- Active: 1973 –
- Country: United States
- Branch: United States Army
- Type: Security Assistance Organization (SAO)
- Part of: United States Army Security Assistance Command
- Headquarters: Eskan Village, Riyadh, Saudi Arabia
- Nickname: OPM-SANG / OPM
- Website: Official Website

Commanders
- Program Manager (PM): COL D. Alan McKewan

= Office of the Program Manager, Saudi Arabian National Guard Modernization Program =

The Office of the Program Manager, Saudi Arabian National Guard Modernization Program (OPM-SANG or just OPM for short) is a Security Assistance Organization of the United States Army with the primary mission of managing the modernization effort of the Saudi Arabian National Guard (SANG).

The United States provides technical and contract supervisory support to SANG through functions such as organization, training, equipment, procurement, construction, maintenance, supply, administration, and medical programs.

All aspects of SANG's force expansion have direct involvement from OPM personnel with the goal of developing a total army.

The head of OPM, the Program Manager (PM), exercises principal authority over the planning, direction, execution, and control of the SANG modernization effort. This effort covers all elements, missions, functions, and requirements of SANG. The PM facilitates the increased participation of SANG in all aspects of the program with the goal of SANG eventually having the capability to unilaterally initiate and sustain modern organizations and systems.

==History==
OPM-SANG was established in 1973 in an agreement signed by then Saudi Arabian Crown Prince Abdullah bin Abdul Aziz Al-Saud and the U.S. Ambassador to the Kingdom of Saudi Arabia in response to a request from former King Faisal bin Abdul Aziz. The contract to modernize the Saudi Arabian National Guard was awarded in 1975 to Vinnell Corporation.

From 1975 to 1983, OPM helped SANG to organize, equip, and train a separate infantry brigade consisting of four combined arms battalions mounted on V-150 armored vehicles, an artillery battalion, a direct support Logistics Support Battalion (LSB), an engineering company, and a signal company. Additionally, a general support logistics base, Logistics Base Command (LBC), and the National Guard Military School (NGMS) were established. A second infantry brigade was modernized and continued efforts in the NGMS and LBC occurred from 1982 to 1987.

OPM began a medical modernization program under a second Memorandum of Understanding (MOU) in 1981. Hospital Corporation of America operated the 500-bed acute care facility for SANG in Riyadh under OPM supervision from 1982 to 1987. SANG assumed responsibility for supervision of the contractor in 1987 with OPM acting as an advisor.

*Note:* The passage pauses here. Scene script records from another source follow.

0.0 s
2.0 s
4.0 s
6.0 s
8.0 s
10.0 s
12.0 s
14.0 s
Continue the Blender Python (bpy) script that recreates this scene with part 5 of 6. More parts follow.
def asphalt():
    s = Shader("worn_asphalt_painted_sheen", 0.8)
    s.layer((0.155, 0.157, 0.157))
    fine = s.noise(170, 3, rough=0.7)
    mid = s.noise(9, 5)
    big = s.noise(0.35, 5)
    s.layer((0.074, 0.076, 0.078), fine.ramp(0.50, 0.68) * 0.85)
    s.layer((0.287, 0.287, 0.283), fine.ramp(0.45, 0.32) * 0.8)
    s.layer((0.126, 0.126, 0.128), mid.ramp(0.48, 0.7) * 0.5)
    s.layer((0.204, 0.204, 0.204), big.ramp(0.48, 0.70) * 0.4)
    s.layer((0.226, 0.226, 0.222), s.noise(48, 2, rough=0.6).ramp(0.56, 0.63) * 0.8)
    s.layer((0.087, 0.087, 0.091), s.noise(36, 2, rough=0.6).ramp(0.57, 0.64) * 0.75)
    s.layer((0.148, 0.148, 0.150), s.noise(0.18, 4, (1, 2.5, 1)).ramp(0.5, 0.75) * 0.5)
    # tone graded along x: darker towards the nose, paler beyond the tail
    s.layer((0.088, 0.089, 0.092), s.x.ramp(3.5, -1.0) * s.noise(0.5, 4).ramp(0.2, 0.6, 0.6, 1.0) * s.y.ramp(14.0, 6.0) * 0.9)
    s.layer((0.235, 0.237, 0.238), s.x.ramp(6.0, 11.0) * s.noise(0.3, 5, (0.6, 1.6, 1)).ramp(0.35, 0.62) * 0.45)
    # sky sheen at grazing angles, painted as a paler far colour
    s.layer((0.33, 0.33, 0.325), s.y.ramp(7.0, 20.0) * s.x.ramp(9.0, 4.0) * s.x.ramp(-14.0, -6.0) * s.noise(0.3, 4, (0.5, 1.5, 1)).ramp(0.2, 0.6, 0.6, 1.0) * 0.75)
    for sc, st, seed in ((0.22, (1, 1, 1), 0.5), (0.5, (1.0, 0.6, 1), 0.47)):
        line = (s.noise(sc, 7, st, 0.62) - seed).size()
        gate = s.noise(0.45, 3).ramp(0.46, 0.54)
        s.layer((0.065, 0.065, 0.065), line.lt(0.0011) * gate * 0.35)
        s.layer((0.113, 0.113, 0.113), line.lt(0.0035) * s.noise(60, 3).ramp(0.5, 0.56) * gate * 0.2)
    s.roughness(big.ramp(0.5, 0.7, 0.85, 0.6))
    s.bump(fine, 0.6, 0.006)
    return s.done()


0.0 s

OPM managed the sustainment of the two mechanized brigades while continuing to develop the logistics base and school system infrastructure from 1988 to 1990. Additionally, OPM began to advise the SANG National Headquarters, organized a new signal battalion, organized three new field medical companies, and advised the SANG Special Battalion, facilities engineers, and data processing activities.

===Incidents===
On Monday, 13 November 1995, a car bomb exploded outside the OPM-SANG headquarters in Riyadh, killing six Americans and two Indians and wounding about 70 others. The attack occurred six months prior to the Khobar Towers bombing, which killed 19 Americans. Both bombings have been attributed to Hezbollah Al-Hejaz.

In September 2018, a U.S. Army pilot died while training a Saudi student pilot on the AH-6i light attack helicopter at the Khashm Al An Airfield in Riyadh. An investigation obtained by Army Times found that the U.S. military was supplying aviators to help staff a Boeing contract that the defense company was not fulfilling. The investigation determined that OPM allowed for "mission creep" to help train Saudi pilots as operations along the Yemen-Saudi border ramped up, expanding its flight instruction to the AH-6i "to fill a Boeing contractual void."